» **PROBLEM STATEMENT**
Find the number of lines in these records where the word "follow" appears. Reply with that number and nothing more.

[Stored data entries]
┄┄┄┄┄┄┄┄┄┄┄┄┄┄┄┄┄┄┄┄

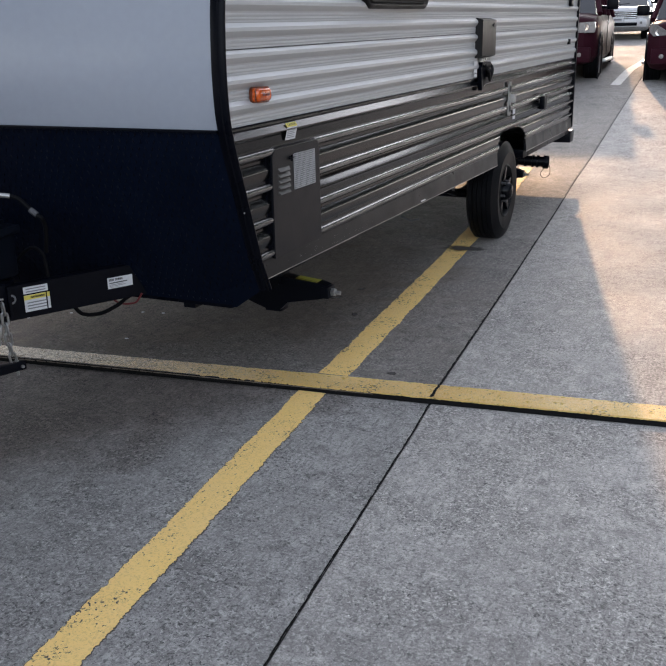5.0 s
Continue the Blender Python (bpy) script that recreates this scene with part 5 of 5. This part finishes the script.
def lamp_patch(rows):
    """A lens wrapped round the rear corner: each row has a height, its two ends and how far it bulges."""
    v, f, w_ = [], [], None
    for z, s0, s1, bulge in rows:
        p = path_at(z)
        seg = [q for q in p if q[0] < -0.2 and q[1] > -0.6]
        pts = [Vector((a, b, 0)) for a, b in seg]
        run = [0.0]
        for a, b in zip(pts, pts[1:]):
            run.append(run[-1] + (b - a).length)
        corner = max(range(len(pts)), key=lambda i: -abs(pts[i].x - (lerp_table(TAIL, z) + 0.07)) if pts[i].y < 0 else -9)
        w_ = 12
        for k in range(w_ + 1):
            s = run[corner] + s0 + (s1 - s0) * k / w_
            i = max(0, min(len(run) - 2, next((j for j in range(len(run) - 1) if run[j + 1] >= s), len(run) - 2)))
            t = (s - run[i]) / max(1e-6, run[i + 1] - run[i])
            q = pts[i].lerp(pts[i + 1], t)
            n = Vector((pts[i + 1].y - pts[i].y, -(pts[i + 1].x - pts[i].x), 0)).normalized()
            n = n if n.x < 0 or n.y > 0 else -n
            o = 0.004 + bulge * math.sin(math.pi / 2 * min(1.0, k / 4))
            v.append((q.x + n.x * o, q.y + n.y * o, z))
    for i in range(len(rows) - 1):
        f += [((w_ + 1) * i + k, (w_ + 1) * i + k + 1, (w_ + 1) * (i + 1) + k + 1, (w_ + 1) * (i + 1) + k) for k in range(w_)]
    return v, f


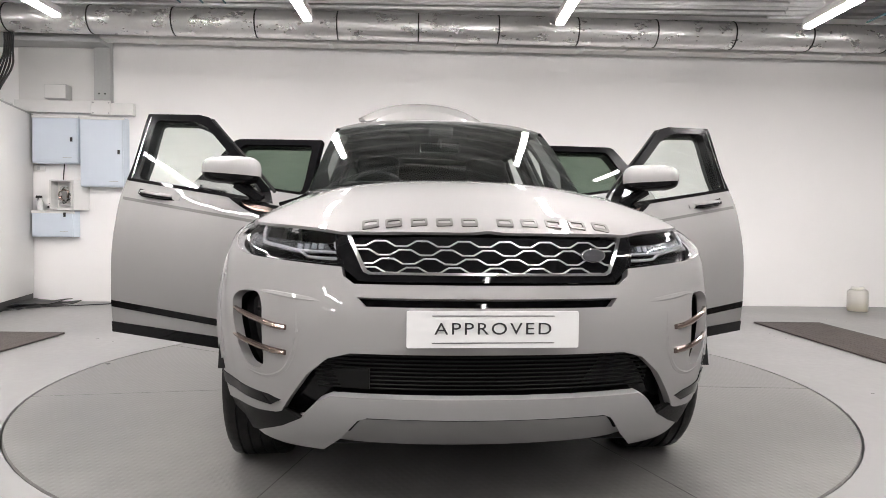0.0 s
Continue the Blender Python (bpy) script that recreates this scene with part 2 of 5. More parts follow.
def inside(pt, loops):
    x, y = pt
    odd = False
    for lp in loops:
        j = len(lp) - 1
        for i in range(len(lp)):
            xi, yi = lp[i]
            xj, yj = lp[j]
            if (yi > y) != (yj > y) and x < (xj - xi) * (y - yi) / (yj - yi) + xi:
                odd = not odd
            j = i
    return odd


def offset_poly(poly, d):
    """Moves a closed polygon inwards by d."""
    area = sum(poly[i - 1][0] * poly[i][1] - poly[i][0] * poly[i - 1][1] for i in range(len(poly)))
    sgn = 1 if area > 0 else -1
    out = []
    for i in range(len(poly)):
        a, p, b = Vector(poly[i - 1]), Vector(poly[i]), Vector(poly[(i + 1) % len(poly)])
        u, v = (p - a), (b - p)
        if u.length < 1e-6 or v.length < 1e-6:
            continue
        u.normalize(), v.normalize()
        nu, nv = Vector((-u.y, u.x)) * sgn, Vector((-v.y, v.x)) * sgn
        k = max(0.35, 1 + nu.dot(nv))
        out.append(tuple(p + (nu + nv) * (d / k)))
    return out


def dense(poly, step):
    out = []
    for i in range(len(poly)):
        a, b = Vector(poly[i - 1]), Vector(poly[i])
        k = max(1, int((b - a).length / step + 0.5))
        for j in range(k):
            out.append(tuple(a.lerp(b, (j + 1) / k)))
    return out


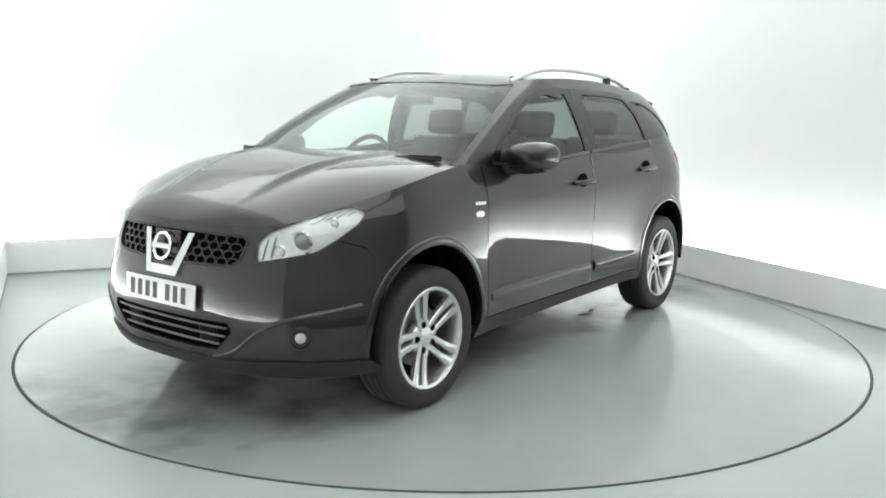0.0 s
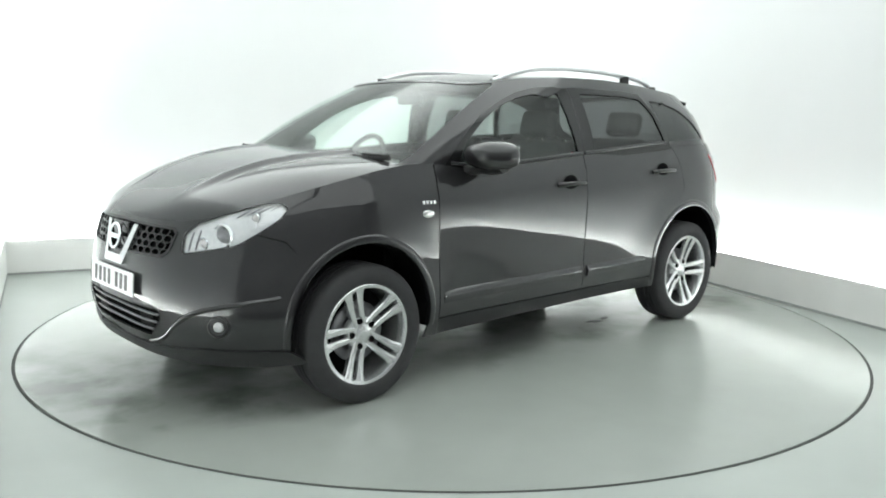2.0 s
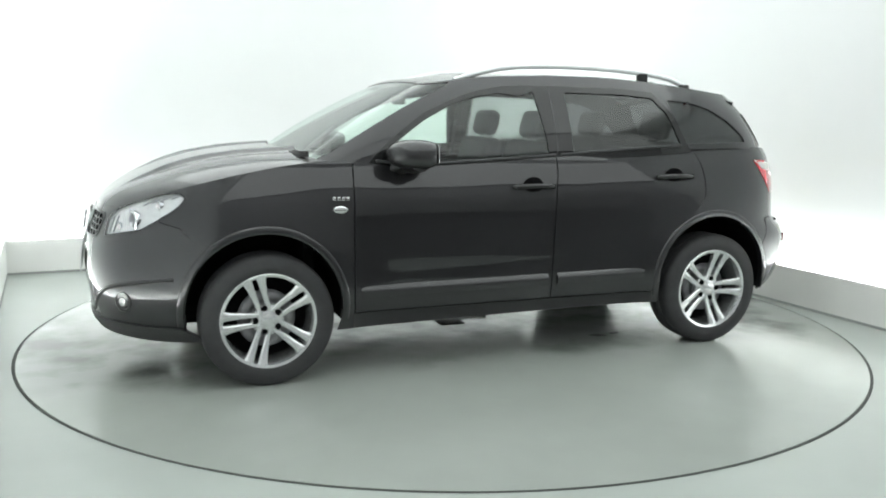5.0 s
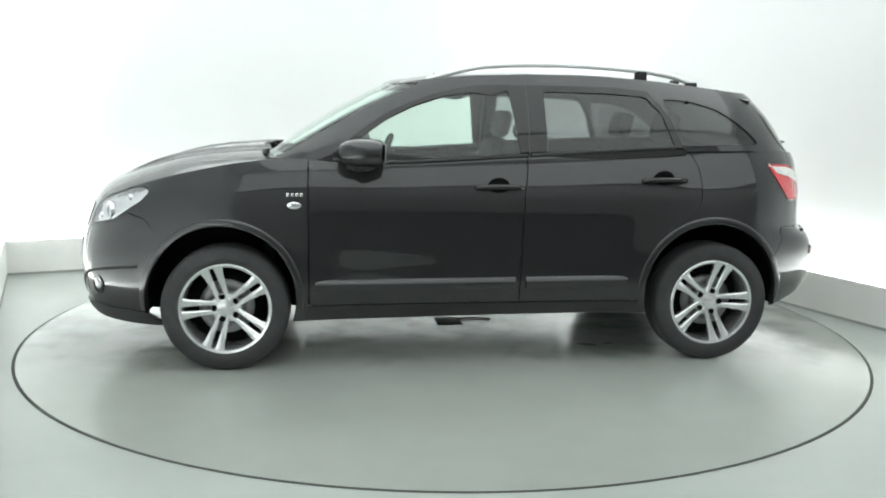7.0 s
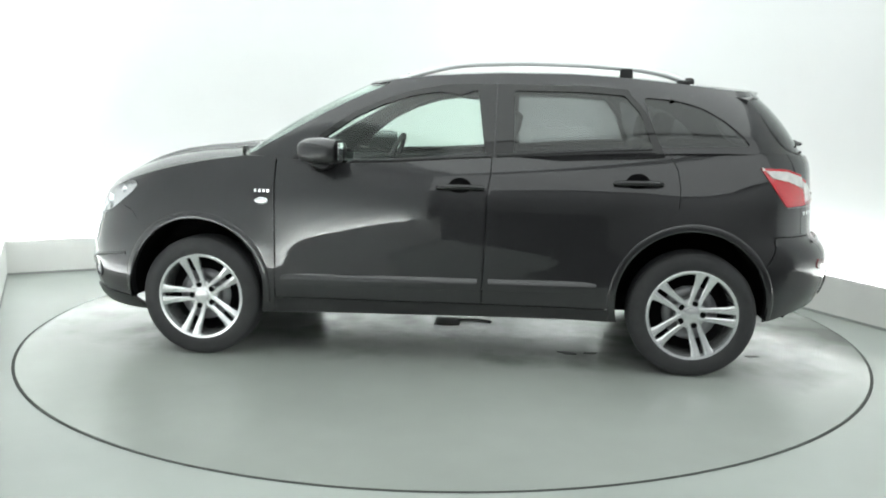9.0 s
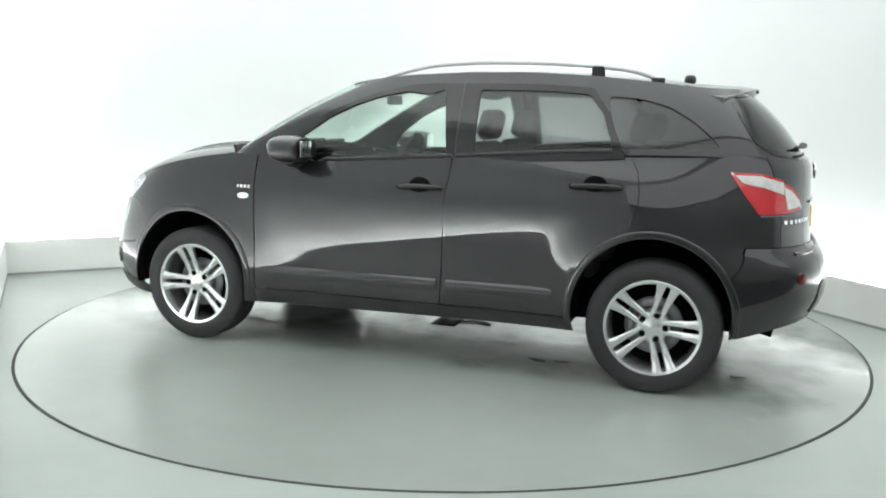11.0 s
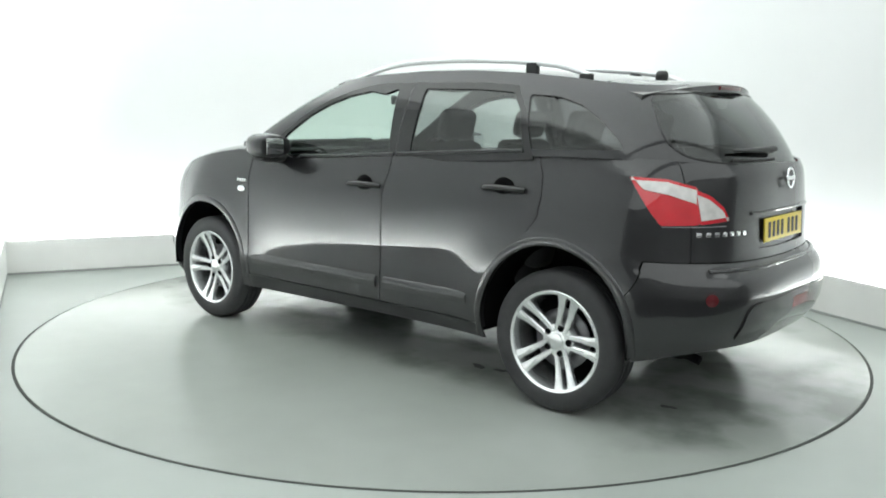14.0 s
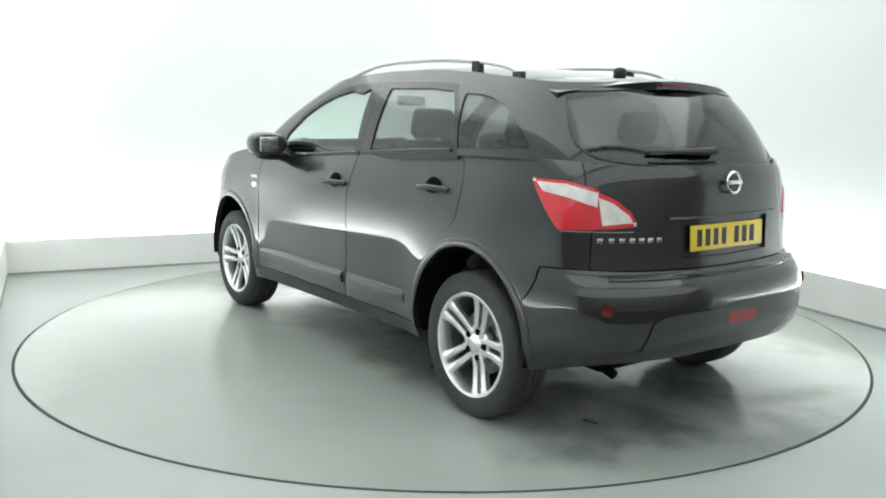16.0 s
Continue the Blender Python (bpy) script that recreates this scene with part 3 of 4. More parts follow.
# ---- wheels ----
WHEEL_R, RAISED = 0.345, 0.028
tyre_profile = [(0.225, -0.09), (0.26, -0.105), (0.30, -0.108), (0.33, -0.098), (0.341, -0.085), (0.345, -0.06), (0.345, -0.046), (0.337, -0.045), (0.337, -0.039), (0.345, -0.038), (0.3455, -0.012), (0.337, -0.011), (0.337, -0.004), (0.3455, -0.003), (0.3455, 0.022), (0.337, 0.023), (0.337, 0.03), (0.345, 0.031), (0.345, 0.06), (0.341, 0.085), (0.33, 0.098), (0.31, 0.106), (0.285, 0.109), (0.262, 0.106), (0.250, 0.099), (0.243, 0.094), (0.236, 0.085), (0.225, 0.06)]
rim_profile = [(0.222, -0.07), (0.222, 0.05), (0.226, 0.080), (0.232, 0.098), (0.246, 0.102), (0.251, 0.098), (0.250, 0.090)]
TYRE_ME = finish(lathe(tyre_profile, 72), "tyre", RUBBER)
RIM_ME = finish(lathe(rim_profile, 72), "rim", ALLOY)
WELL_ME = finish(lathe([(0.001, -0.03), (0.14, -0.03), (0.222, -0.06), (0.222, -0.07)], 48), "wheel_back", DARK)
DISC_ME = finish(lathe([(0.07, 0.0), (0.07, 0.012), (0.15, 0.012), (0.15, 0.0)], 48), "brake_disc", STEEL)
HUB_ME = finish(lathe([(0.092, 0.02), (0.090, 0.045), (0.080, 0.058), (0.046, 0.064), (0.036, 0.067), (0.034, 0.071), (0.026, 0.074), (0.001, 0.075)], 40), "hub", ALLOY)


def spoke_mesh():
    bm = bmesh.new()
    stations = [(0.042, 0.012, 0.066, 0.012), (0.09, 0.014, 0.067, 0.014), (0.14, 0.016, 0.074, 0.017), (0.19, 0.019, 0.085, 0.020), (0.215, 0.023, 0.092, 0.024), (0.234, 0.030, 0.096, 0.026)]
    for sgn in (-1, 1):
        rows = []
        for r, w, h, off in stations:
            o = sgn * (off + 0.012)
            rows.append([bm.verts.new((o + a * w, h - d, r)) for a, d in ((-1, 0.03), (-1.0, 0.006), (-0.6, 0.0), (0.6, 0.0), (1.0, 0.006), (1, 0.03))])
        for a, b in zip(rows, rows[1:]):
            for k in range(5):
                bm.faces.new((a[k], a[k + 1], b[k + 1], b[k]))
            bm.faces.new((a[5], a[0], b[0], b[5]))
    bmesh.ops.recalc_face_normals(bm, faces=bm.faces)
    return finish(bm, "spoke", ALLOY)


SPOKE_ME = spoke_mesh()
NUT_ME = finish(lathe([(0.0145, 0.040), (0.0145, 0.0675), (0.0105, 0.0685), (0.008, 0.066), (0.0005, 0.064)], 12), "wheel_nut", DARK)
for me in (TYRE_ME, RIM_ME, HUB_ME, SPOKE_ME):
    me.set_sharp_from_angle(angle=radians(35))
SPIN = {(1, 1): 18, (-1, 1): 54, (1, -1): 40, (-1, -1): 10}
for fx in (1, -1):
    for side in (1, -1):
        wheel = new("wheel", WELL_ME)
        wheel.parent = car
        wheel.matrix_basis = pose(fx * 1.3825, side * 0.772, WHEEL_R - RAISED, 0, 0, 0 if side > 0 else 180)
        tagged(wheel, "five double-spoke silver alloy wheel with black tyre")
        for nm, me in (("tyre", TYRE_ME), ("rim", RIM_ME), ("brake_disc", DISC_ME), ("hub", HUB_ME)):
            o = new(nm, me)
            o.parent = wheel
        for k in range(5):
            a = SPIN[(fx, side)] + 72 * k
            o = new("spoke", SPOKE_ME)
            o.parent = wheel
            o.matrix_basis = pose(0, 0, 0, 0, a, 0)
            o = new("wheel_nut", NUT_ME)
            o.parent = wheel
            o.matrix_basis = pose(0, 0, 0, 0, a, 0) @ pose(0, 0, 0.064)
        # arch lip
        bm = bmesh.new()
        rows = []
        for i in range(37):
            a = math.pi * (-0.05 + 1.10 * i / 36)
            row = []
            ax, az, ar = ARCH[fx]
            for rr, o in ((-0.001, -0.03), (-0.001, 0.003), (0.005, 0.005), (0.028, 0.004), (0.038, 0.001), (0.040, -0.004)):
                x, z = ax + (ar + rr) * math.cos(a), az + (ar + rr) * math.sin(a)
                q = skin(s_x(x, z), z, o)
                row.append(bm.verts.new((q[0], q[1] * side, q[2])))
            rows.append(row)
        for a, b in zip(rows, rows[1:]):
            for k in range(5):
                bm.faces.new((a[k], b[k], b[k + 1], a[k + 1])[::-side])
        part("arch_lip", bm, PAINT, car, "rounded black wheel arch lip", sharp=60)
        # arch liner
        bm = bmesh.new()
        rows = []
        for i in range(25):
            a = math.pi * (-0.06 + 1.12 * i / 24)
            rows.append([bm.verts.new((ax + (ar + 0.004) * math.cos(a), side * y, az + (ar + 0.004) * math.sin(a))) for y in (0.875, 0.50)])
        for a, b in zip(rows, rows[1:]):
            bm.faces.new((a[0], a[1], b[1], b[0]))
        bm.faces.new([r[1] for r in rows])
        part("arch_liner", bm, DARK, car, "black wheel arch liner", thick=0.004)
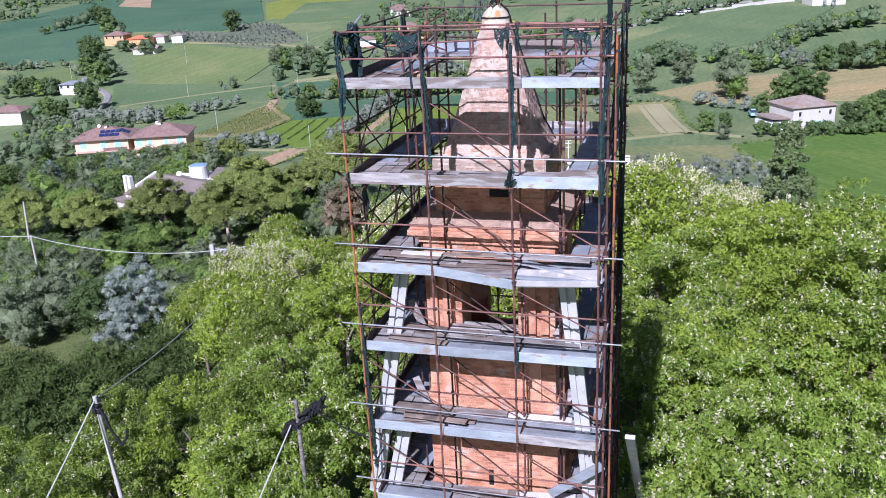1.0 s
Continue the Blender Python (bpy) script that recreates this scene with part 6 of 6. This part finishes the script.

┄┄┄┄┄┄┄┄┄┄┄┄┄┄┄┄┄┄┄┄

» **FINAL RESULT**
2